Ringslade And Attached Walls Railings Gate Piers And Outbuildings is a Grade II listed building in the Teignbridge local planning authority area, England. First listed on 21 June 1977. Farmhouse.
Ringslade And Attached Walls Railings Gate Piers And Outbuildings
- WRENN ID
- fallow-porch-auburn
- Grade
- II
- Local Planning Authority
- Teignbridge
- Country
- England
- Date first listed
- 21 June 1977
- Type
- Farmhouse
- Source
- Historic England listing
Description
Ringslade is a farmhouse with attached walls, railings, gate piers and outbuildings, located on the east side of Ringslade Road in Newton Abbot. The house dates from the 16th and 17th centuries and was altered around 1730, 1800 and 1900.
The building is constructed of painted roughcast with 20th-century timber-frame decoration to the porch. The roof is slate with external stacks to the left and rear, one ridge stack to the inside right and one at the junction of the porch.
The plan follows a 3-bay through-passage arrangement with a rear lateral stack to the central hall and left and right axial stacks. A 19th-century projecting left-of-centre 2-storey porch has been added, along with a large single-storey rear outshut, probably early 19th century, constructed with a cob wall supporting a corrugated-iron roof. A 19th-century L-plan rear left wing completes the composition.
The exterior is 2 storeys with a 5-window range. The right-hand bay is thought to have originally been a farm building, converted to accommodation in the early 18th century. The windows are 19th-century 4/4-pane and 6/6-pane sashes, with 20th-century 4-light casements to the ground floor. The 19th-century porch features late 19th-century mock timber-framing to the first floor. The rear left wing is rendered to the front block, while the rear single-storey block is of stone rubble with slate, forming an L-plan that bounds part of the rear yard.
The interior contains notable features throughout. The kitchen to the left has granite-lined jambs and lintel with stopped ovolo moulding to an open fire, and a Devon limestone slab floor. To the rear is an 18th-century door of 2 wide planks leading to a cupboard under a straight staircase against the rear wall. The passage has a cream limestone floor and spans the front between the two end rooms before turning to the rear to form the through passage.
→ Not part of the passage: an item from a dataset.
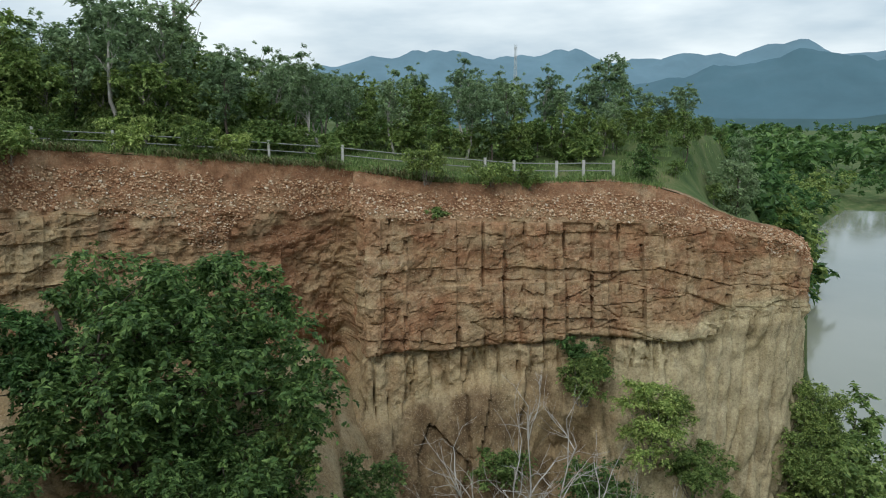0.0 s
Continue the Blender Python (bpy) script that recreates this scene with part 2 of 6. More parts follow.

The central room features a late 19th-century red and black marble fireplace with an external stack; a former fireplace to the right-hand internal wall is blocked. The right-hand room contains early 18th-century features, including a fireplace of pine with an eared architrave and dentil cornice. Within the thickness of the front wall is a semicircular-plan shelved recess with moulded architrave. A glazed 20th-century door to the right return is flanked by 6/6-pane sash windows with raised and fielded panels to the shutters.
The main early 19th-century staircase is approached through a semi-elliptical arch to the rear right of the passage. The low ceiling height was increased by raising the floor of the landing above by 2 steps; the underside is plastered as a quarter dome. The staircase is open-well and open-string with a wreathed rail and curtail step. The 17th-century first-floor 4-light stair window has timber mullions and 19th- or 20th-century leading. At the top left of the stairs is a small closet with an 18th-century door with L-hinges and raised and fielded panels. Each return of the closet has a small glazed window of 6 panes with early 19th-century lamb's tongue glazing bars.
The central first-floor room contains an early 18th-century fireplace with an eared architrave and hob grate, the space between filled with fine blue-and-white majolica tiles depicting biblical scenes in the Chinese style. The first-floor room to the right has a cupboard with 18th-century L-hinges in the thickness of the wall directly above the recess to the ground-floor room. The first floor of the porch has circa 1900 fireplaces backing onto the ridge stack.
The house was re-roofed in the 19th and 20th centuries with softwood trusses. The 19th-century rear wing contains a pump and stone sink, an open fire with an iron support to a segmental arch and space for a former copper.
To the left front northwest corner is a 5-bay rubblestone barn, likely 18th century, with a hipped slate roof. The front entrance has a high wide segmental arch over wide-planked double doors with chamfered rails. A smaller door to the rear is of 2 wide planks joined on the outside by chamfered vertical stiles and on the inside by chamfered rails with a massive iron lock. The barn has an early 19th-century pegged collar truss roof.
To the right of the house is a garden approximately 40 metres square enclosed by a rubblestone wall approximately 4 metres high. A hipped-roofed privy on a corner close to the house has 2 seats and a space for a former child's seat.
The forecourt is enclosed by a plinth with 19th-century spear-head railings flanking a gate and square gate piers.